What was most nutso? (Besides HAYS, I mean) Well, there was ALCIDS (8D: Auks, puffins, and related birds), which I didn't know despite having just written a little chapter about crossword birds like the AUK. Ravens and bluejays are corvids. My bird taxonomy knowledge ends there. Let's see ... oh, I know so little about both weaving and mining that I had to run through half the alphabet to figure out the letter at the intersection of LOOM (4D: 1785 invention of England's Edmund Cartwright) and BEAM ENGINES (19A: Steam-driven devices that pump water from mines). Don't read historical novels (unless they are by Sir Walter Scott) and so EUGENIA whatsherface (41D: Southern historical novelist Price) was unknown to me. Guessed her off the initial EU-. Didn't know 51A: Item called a geyser in Britain (water heater), but it was easy to infer with a few crosses. After 9D: Owen _____, rebel in Shakespeare's "King Henry IV" (Glendower) and 34A: "Where's my serpent of old _____?": "Antony and Cleopatra" ("Nile"), I thought I was going to get the Shakespeare trifecta at 61A: Will work? - but sadly, the Will in question was George: 61A: Will work? (op-ed essay). I own his baseball book, "Men at Work." I heard him talk about his son recently and it was remarkably touching. I somehow doubt he would approve of the style in which I write this commentary, though he does strike me as someone who might enjoy a crossword puzzle now and again.
- 1A: Holder of many a sandwich (Ziploc bag) - gorgeous! The spelling on ZIPLOC alone is pure deliciousness. Love how this sandwich-related answer sits atop the other sandwich-related answer, ONION ROLL.
- 22A: "Lost" actor Somerhalder (Ian) - words can't explain how little I care about this show. To me, it's the "Seinfeld" of the 21st century, in that many of my friends love it, but the appeal is lost on me.
- 25A: Coming right back at you? (echoic) - like HAYS, this has a high "WTF!?" factor.
- 39A: Heart failures? (reneges) - had NO idea this could be a noun (just as I had no idea HAYS could be a verb)
- 43A: Doesn't need more seasoning (tastes OK) - god I love this. Ridiculous, bordering on silly, yet admirably daring and undeniably entertaining.
- 46A: Eponymous oilman Halliburton (Erle) - do we need "eponymous" here? And you thought the only ERLE in the world was Mr. Gardner...
- 49A: Janissary commander (Aga) - Take that, BEY and DEY! I should keep a running tally of who's winning the AGA / BEY / DEY wars.
- 55A: Change at the top? (new do) - almost as good as TASTES OK.
- 3D: Ruthless type (piranha) - didn't see that coming.
- 5D: "All Eyez _____" (1996 Tupac Shakur album).
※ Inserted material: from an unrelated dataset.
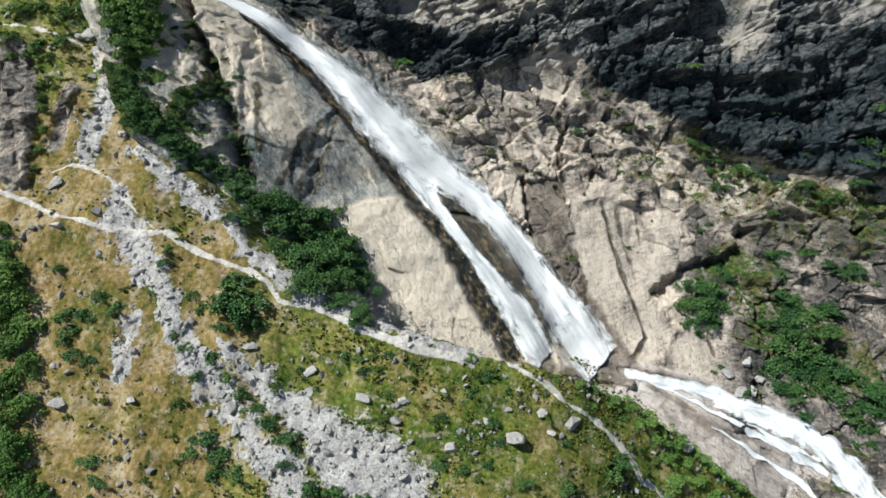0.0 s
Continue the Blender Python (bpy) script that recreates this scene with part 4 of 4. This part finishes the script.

Here's a cut, featuring crossword stalwart Dr. DRE (if you want to skip the epic video silliness and get to the song, move forward to the 1:20 minute mark):
- 6D: Start of some blended juice names (Cran) - I had this in a puzzle I was constructing once. It was booed out of the room by reviewers. I still have a certain fondness for it.
- 57A: Ingredient in a mojito highball (spearmint) - I don't care how painfully hipster / touristy these drinks have become; they are Delicious.
- 24D: Unit that's larger than 19 trillion miles (parsec) - damn ... that's big.
- 27D: San Diego-to-Seattle rte. (I-Five) - I spent many a day on this "rte" every summer of my life from age 10 to 16. Lived in CA, had relatives in OR and WA. Our summer vacations were all about the I-FIVE.
- 28D: "Dance of the Sugar Plum Fairy" instrument (celesta) - how did I know this? I can't even picture a CELESTA at the moment.
- 30D: 100 aurar (krona) - !?!? At least I knew KRONA was a unit of currency.
- 38D: Anthony Hopkins role in "Shadowlands" (C.S. Lewis) - never saw it, but how many answers start with "CS?" (not many)
- 48D: Beau-_____ (French in-law)(frère) - one of my first entries. What else could it be but SOEUR ... ?
- 53D: Manx relative (Erse) - A contracted English version of "Irish"
- 56D: Century starter in the papacy of Gregory I (DCI) - YOTP!